* Start Given material *

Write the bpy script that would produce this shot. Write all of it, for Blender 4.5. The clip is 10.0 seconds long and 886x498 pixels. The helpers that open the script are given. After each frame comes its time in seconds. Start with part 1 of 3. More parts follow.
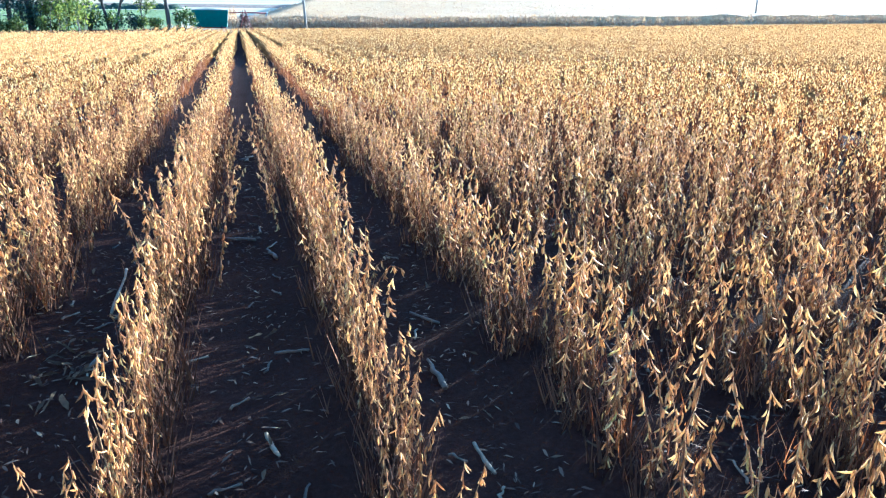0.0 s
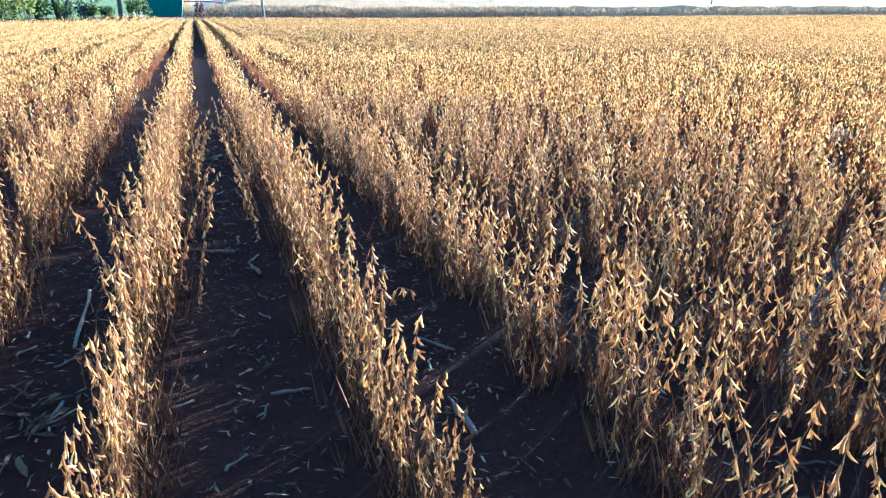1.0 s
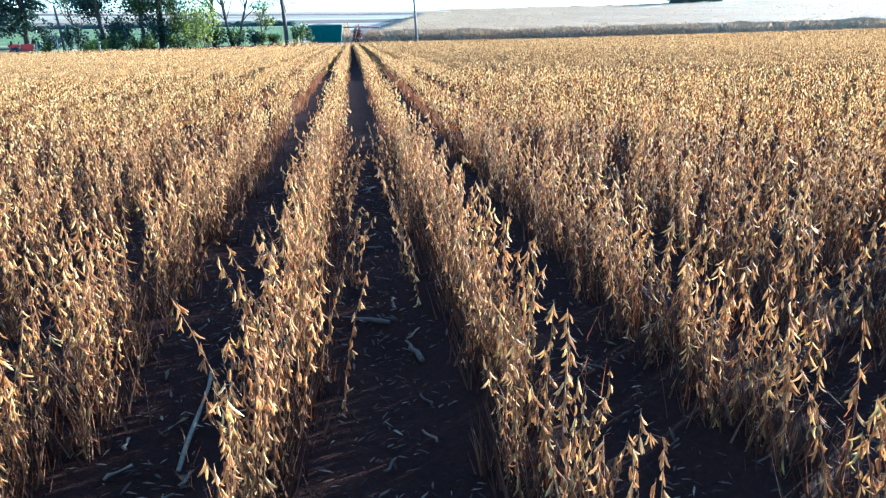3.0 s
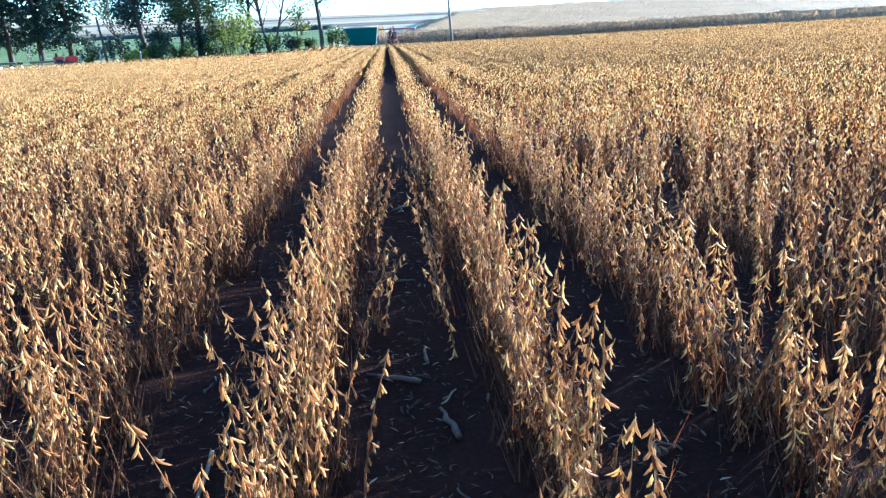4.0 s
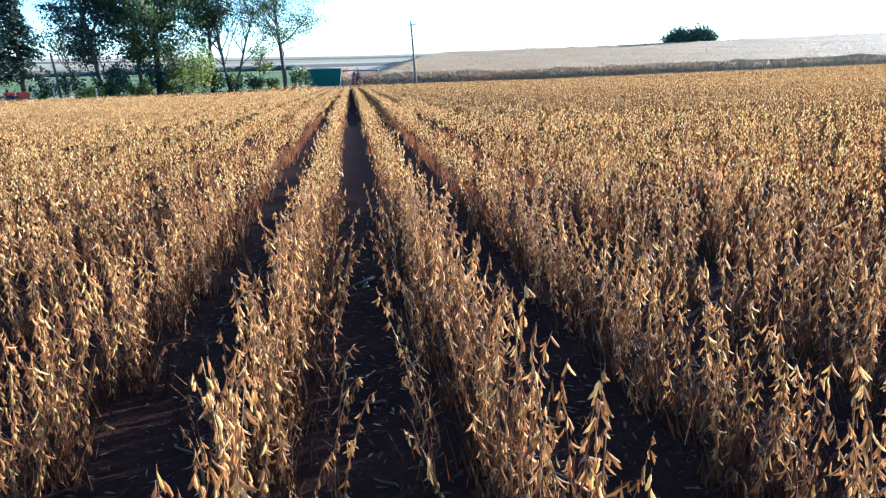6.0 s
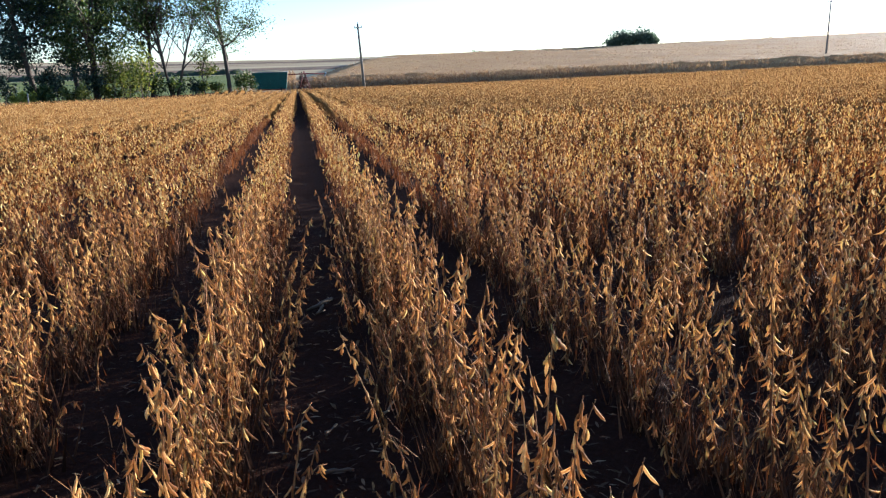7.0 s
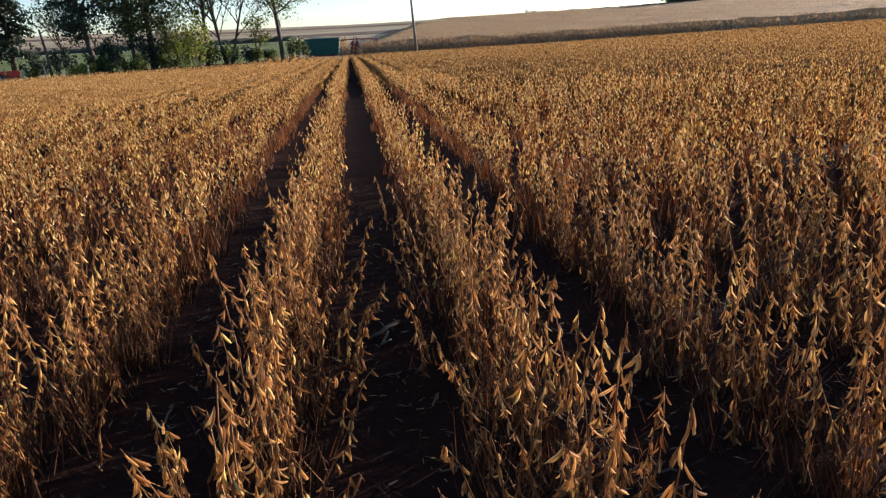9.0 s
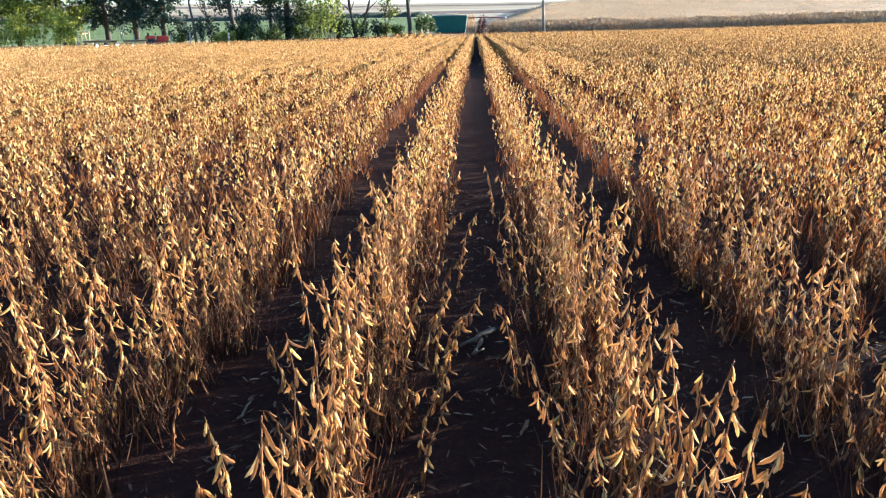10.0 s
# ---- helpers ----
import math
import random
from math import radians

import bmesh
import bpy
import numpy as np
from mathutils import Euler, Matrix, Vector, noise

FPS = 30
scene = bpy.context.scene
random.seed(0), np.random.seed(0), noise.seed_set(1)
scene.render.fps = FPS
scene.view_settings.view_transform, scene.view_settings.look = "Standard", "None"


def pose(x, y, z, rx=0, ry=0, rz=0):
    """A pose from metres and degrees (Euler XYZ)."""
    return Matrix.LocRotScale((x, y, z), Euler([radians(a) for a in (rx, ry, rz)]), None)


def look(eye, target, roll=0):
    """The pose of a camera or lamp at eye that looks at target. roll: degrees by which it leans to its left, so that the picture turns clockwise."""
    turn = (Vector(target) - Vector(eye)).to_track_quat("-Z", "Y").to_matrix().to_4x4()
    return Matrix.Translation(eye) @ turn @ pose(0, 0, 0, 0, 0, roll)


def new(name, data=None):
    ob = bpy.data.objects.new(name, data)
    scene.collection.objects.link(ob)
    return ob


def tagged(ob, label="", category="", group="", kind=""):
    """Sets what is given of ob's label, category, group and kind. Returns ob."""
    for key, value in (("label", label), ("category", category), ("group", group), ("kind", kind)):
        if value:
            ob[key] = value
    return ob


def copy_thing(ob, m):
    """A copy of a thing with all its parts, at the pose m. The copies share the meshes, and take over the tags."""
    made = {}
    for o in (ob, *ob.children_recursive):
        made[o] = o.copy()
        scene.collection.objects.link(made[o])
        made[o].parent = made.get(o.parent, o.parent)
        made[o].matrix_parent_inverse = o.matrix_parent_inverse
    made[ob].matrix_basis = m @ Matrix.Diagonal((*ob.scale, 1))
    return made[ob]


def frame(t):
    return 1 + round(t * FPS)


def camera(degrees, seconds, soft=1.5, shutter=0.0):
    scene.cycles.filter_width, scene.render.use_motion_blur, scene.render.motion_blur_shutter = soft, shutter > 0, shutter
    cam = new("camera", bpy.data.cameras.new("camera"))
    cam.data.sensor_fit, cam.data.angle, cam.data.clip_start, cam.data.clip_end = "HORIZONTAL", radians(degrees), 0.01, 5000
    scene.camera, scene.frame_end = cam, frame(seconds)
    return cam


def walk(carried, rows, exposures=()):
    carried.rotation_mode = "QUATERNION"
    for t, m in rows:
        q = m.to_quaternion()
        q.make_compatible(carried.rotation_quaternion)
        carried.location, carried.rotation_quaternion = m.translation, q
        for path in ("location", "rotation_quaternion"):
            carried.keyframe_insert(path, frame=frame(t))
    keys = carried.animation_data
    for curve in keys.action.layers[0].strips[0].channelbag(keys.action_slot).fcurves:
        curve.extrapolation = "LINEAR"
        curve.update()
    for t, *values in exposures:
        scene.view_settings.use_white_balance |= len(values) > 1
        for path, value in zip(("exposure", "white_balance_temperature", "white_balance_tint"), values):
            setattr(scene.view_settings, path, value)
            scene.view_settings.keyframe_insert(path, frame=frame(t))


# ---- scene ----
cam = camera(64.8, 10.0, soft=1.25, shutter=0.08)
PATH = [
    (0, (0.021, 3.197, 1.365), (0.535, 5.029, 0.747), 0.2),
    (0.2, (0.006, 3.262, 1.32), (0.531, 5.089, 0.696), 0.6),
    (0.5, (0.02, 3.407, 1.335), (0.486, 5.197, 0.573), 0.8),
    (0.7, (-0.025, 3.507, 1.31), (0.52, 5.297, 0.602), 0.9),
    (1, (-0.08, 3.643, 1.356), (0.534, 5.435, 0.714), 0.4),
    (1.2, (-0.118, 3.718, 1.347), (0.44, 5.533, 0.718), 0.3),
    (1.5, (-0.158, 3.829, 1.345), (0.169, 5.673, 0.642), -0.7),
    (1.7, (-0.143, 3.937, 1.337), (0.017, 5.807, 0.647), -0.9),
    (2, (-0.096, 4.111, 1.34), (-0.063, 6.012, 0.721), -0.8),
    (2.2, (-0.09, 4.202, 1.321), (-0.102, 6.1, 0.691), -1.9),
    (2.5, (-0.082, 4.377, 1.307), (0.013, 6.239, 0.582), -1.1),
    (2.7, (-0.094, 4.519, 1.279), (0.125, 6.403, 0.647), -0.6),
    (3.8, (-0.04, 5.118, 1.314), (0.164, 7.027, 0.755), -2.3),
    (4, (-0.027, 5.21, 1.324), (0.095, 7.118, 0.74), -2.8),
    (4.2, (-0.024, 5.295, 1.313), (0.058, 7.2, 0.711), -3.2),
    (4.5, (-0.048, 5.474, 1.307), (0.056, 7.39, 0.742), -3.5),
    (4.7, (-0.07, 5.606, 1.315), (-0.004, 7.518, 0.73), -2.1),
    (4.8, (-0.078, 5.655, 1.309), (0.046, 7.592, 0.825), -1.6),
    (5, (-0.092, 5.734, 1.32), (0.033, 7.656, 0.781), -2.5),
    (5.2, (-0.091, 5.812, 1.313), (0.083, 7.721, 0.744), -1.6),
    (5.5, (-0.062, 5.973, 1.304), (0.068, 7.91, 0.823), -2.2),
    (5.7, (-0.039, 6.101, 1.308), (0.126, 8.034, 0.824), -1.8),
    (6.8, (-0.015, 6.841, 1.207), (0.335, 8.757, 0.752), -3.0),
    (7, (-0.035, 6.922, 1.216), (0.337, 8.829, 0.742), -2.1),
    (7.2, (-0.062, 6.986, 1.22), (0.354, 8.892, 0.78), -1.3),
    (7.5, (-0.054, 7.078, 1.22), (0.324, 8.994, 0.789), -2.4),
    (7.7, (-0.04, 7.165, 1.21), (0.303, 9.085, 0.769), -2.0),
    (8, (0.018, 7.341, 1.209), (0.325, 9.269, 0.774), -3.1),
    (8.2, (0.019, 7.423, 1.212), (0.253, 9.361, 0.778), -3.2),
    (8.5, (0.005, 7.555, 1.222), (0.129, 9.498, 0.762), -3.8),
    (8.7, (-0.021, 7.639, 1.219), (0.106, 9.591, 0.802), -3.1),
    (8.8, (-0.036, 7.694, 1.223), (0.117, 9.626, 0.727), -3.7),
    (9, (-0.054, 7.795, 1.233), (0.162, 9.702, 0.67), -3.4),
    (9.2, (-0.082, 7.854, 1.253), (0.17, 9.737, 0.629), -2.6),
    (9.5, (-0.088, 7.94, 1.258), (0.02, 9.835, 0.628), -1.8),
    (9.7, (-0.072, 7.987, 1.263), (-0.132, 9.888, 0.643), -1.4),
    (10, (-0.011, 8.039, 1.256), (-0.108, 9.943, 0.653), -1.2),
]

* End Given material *

> _The exercise_
Only the lines from the one holding "for t, *values" through the one holding "scene.view_settings.keyframe_insert(path, frame=frame(t))" are wanted; retype them exactly.

> _Reply to the exercise_
    for t, *values in exposures:
        scene.view_settings.use_white_balance |= len(values) > 1
        for path, value in zip(("exposure", "white_balance_temperature", "white_balance_tint"), values):
            setattr(scene.view_settings, path, value)
            scene.view_settings.keyframe_insert(path, frame=frame(t))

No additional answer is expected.